**Dataset content:**
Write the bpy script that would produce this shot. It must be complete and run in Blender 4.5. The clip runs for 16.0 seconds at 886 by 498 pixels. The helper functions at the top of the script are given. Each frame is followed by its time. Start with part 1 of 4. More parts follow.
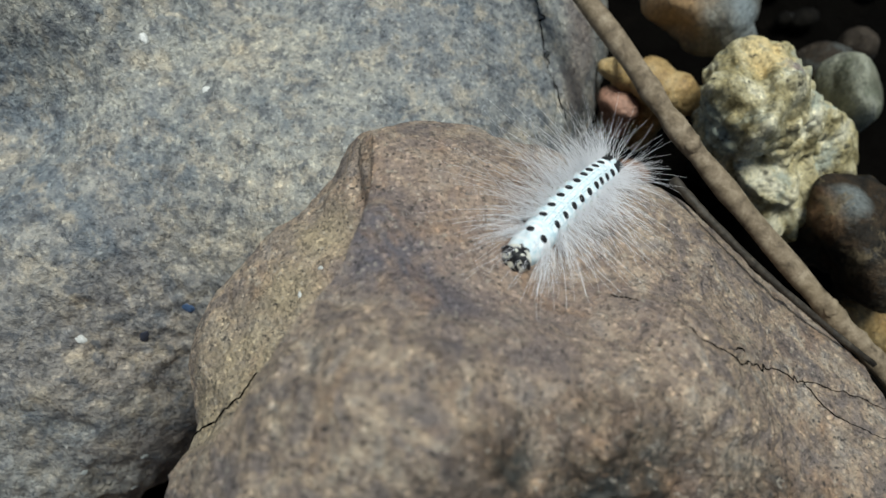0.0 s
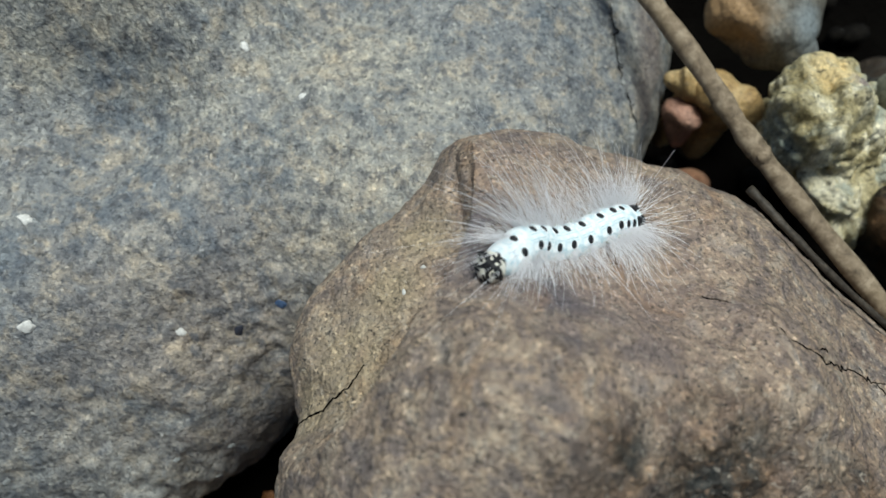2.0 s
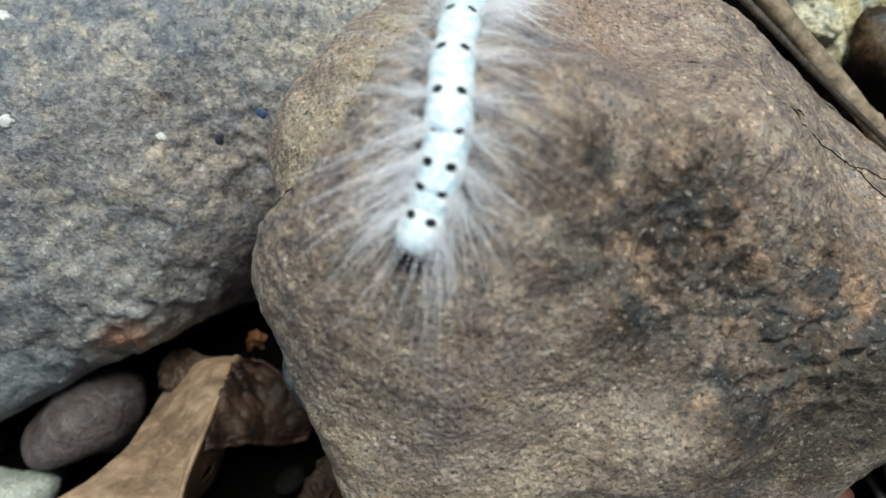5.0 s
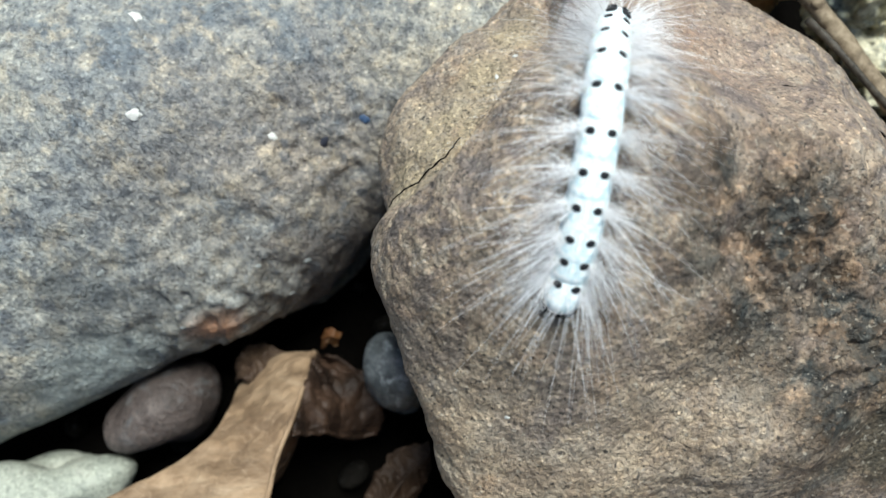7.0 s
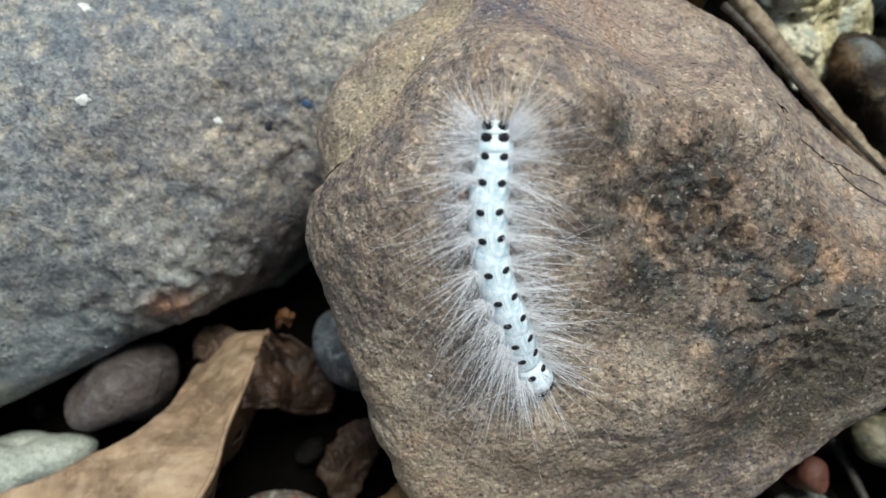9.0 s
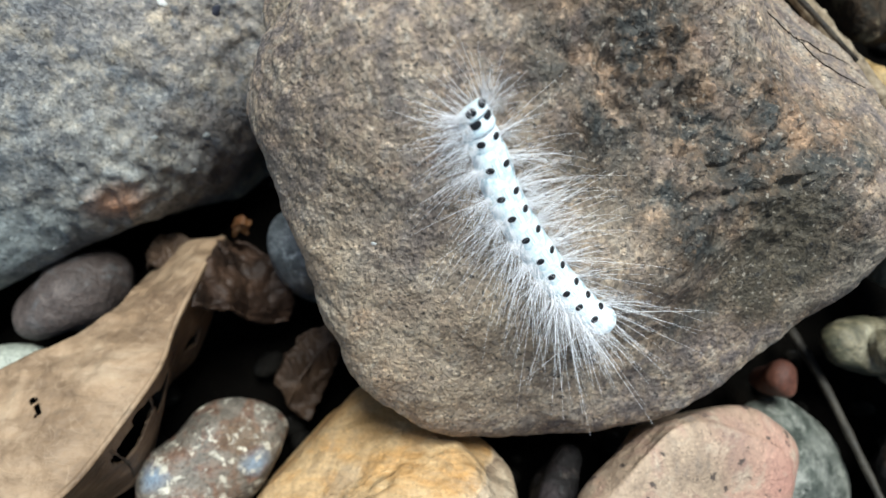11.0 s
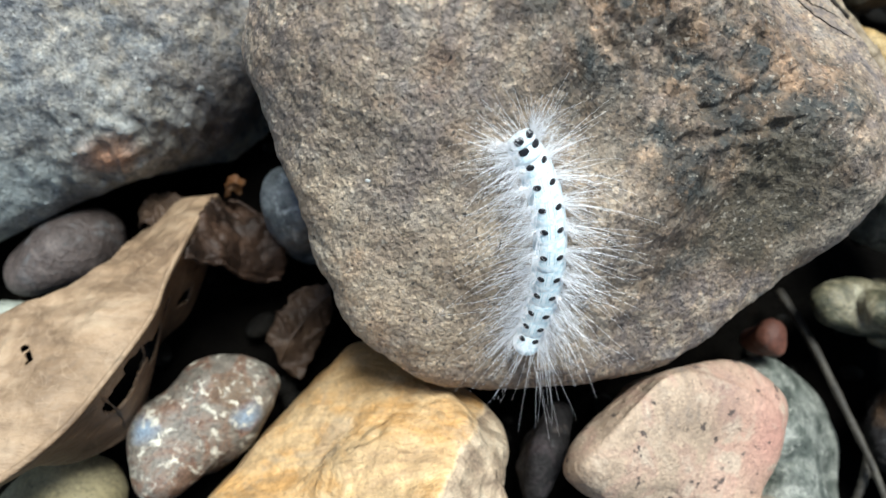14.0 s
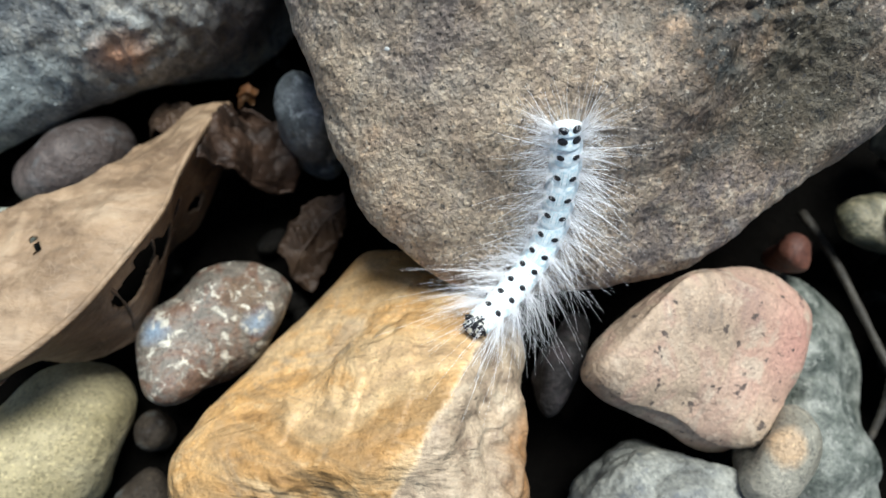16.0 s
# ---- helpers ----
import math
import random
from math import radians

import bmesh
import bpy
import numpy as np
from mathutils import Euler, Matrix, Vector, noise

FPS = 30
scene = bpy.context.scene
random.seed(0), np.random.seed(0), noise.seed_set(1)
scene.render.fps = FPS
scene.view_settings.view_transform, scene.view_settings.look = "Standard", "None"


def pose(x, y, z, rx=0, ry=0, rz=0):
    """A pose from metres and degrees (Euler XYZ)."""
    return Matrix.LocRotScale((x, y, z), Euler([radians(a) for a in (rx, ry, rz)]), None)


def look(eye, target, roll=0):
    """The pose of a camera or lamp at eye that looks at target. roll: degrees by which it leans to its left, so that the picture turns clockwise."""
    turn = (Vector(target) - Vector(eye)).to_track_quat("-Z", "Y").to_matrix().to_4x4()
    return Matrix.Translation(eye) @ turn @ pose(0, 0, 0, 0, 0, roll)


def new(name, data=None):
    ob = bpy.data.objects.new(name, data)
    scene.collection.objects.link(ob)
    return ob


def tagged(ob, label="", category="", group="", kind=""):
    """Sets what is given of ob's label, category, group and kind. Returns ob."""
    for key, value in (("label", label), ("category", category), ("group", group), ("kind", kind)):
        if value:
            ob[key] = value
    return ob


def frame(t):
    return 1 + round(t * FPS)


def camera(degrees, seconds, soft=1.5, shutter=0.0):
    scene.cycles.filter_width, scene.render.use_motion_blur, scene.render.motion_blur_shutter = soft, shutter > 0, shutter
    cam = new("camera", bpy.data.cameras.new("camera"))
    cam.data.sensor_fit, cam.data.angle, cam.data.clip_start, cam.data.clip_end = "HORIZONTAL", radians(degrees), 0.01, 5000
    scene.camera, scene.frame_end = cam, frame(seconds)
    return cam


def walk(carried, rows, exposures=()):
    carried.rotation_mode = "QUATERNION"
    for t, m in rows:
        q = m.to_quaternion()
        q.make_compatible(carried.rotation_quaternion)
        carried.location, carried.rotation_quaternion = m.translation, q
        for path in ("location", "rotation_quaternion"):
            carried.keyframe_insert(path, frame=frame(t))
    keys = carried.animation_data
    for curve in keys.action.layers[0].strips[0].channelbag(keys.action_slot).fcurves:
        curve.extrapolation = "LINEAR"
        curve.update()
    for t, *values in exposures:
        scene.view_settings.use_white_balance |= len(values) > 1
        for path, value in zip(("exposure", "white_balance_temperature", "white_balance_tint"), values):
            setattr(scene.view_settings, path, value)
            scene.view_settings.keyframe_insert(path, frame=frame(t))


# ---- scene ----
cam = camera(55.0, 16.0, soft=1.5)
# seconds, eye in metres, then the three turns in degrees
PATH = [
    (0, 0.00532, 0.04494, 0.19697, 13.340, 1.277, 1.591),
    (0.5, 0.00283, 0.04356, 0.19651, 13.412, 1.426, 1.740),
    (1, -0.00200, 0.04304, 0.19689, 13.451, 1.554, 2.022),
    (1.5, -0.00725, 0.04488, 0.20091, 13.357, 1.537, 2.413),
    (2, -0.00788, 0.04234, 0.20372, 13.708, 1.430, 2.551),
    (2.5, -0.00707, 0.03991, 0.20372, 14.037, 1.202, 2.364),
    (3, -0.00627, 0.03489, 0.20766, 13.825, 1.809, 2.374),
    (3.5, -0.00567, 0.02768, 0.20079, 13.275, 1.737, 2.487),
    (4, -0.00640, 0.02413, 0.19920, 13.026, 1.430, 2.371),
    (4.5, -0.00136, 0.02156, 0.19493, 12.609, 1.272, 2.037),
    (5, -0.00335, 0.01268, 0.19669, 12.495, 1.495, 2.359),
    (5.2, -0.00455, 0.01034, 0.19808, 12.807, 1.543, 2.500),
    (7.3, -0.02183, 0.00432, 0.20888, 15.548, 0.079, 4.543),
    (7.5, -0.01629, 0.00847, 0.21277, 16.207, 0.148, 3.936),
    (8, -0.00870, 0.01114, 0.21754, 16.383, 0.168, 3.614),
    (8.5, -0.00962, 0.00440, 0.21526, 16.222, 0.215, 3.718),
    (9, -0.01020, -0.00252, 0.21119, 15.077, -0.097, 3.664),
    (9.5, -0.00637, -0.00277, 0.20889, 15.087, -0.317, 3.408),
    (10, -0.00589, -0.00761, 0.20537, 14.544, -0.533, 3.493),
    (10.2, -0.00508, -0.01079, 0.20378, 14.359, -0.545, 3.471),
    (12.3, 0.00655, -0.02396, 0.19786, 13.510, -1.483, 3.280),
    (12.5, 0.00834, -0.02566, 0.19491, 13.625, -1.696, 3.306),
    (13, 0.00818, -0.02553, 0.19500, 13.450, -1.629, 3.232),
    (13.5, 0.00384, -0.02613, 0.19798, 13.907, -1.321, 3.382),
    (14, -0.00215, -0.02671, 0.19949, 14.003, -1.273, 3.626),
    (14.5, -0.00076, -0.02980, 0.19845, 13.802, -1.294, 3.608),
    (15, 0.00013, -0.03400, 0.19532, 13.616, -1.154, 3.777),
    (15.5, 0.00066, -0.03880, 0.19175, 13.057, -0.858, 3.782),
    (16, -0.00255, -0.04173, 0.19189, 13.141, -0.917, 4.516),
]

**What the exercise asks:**
Reproduce the material word for word. Any pictures should be left out of the copy.

**Correct output:**
Write the bpy script that would produce this shot. It must be complete and run in Blender 4.5. The clip runs for 16.0 seconds at 886 by 498 pixels. The helper functions at the top of the script are given. Each frame is followed by its time. Start with part 1 of 4. More parts follow.
0.0 s
2.0 s
5.0 s
7.0 s
9.0 s
11.0 s
14.0 s
16.0 s
# ---- helpers ----
import math
import random
from math import radians

import bmesh
import bpy
import numpy as np
from mathutils import Euler, Matrix, Vector, noise

FPS = 30
scene = bpy.context.scene
random.seed(0), np.random.seed(0), noise.seed_set(1)
scene.render.fps = FPS
scene.view_settings.view_transform, scene.view_settings.look = "Standard", "None"


def pose(x, y, z, rx=0, ry=0, rz=0):
    """A pose from metres and degrees (Euler XYZ)."""
    return Matrix.LocRotScale((x, y, z), Euler([radians(a) for a in (rx, ry, rz)]), None)


def look(eye, target, roll=0):
    """The pose of a camera or lamp at eye that looks at target. roll: degrees by which it leans to its left, so that the picture turns clockwise."""
    turn = (Vector(target) - Vector(eye)).to_track_quat("-Z", "Y").to_matrix().to_4x4()
    return Matrix.Translation(eye) @ turn @ pose(0, 0, 0, 0, 0, roll)


def new(name, data=None):
    ob = bpy.data.objects.new(name, data)
    scene.collection.objects.link(ob)
    return ob


def tagged(ob, label="", category="", group="", kind=""):
    """Sets what is given of ob's label, category, group and kind. Returns ob."""
    for key, value in (("label", label), ("category", category), ("group", group), ("kind", kind)):
        if value:
            ob[key] = value
    return ob


def frame(t):
    return 1 + round(t * FPS)


def camera(degrees, seconds, soft=1.5, shutter=0.0):
    scene.cycles.filter_width, scene.render.use_motion_blur, scene.render.motion_blur_shutter = soft, shutter > 0, shutter
    cam = new("camera", bpy.data.cameras.new("camera"))
    cam.data.sensor_fit, cam.data.angle, cam.data.clip_start, cam.data.clip_end = "HORIZONTAL", radians(degrees), 0.01, 5000
    scene.camera, scene.frame_end = cam, frame(seconds)
    return cam


def walk(carried, rows, exposures=()):
    carried.rotation_mode = "QUATERNION"
    for t, m in rows:
        q = m.to_quaternion()
        q.make_compatible(carried.rotation_quaternion)
        carried.location, carried.rotation_quaternion = m.translation, q
        for path in ("location", "rotation_quaternion"):
            carried.keyframe_insert(path, frame=frame(t))
    keys = carried.animation_data
    for curve in keys.action.layers[0].strips[0].channelbag(keys.action_slot).fcurves:
        curve.extrapolation = "LINEAR"
        curve.update()
    for t, *values in exposures:
        scene.view_settings.use_white_balance |= len(values) > 1
        for path, value in zip(("exposure", "white_balance_temperature", "white_balance_tint"), values):
            setattr(scene.view_settings, path, value)
            scene.view_settings.keyframe_insert(path, frame=frame(t))


# ---- scene ----
cam = camera(55.0, 16.0, soft=1.5)
# seconds, eye in metres, then the three turns in degrees
PATH = [
    (0, 0.00532, 0.04494, 0.19697, 13.340, 1.277, 1.591),
    (0.5, 0.00283, 0.04356, 0.19651, 13.412, 1.426, 1.740),
    (1, -0.00200, 0.04304, 0.19689, 13.451, 1.554, 2.022),
    (1.5, -0.00725, 0.04488, 0.20091, 13.357, 1.537, 2.413),
    (2, -0.00788, 0.04234, 0.20372, 13.708, 1.430, 2.551),
    (2.5, -0.00707, 0.03991, 0.20372, 14.037, 1.202, 2.364),
    (3, -0.00627, 0.03489, 0.20766, 13.825, 1.809, 2.374),
    (3.5, -0.00567, 0.02768, 0.20079, 13.275, 1.737, 2.487),
    (4, -0.00640, 0.02413, 0.19920, 13.026, 1.430, 2.371),
    (4.5, -0.00136, 0.02156, 0.19493, 12.609, 1.272, 2.037),
    (5, -0.00335, 0.01268, 0.19669, 12.495, 1.495, 2.359),
    (5.2, -0.00455, 0.01034, 0.19808, 12.807, 1.543, 2.500),
    (7.3, -0.02183, 0.00432, 0.20888, 15.548, 0.079, 4.543),
    (7.5, -0.01629, 0.00847, 0.21277, 16.207, 0.148, 3.936),
    (8, -0.00870, 0.01114, 0.21754, 16.383, 0.168, 3.614),
    (8.5, -0.00962, 0.00440, 0.21526, 16.222, 0.215, 3.718),
    (9, -0.01020, -0.00252, 0.21119, 15.077, -0.097, 3.664),
    (9.5, -0.00637, -0.00277, 0.20889, 15.087, -0.317, 3.408),
    (10, -0.00589, -0.00761, 0.20537, 14.544, -0.533, 3.493),
    (10.2, -0.00508, -0.01079, 0.20378, 14.359, -0.545, 3.471),
    (12.3, 0.00655, -0.02396, 0.19786, 13.510, -1.483, 3.280),
    (12.5, 0.00834, -0.02566, 0.19491, 13.625, -1.696, 3.306),
    (13, 0.00818, -0.02553, 0.19500, 13.450, -1.629, 3.232),
    (13.5, 0.00384, -0.02613, 0.19798, 13.907, -1.321, 3.382),
    (14, -0.00215, -0.02671, 0.19949, 14.003, -1.273, 3.626),
    (14.5, -0.00076, -0.02980, 0.19845, 13.802, -1.294, 3.608),
    (15, 0.00013, -0.03400, 0.19532, 13.616, -1.154, 3.777),
    (15.5, 0.00066, -0.03880, 0.19175, 13.057, -0.858, 3.782),
    (16, -0.00255, -0.04173, 0.19189, 13.141, -0.917, 4.516),
]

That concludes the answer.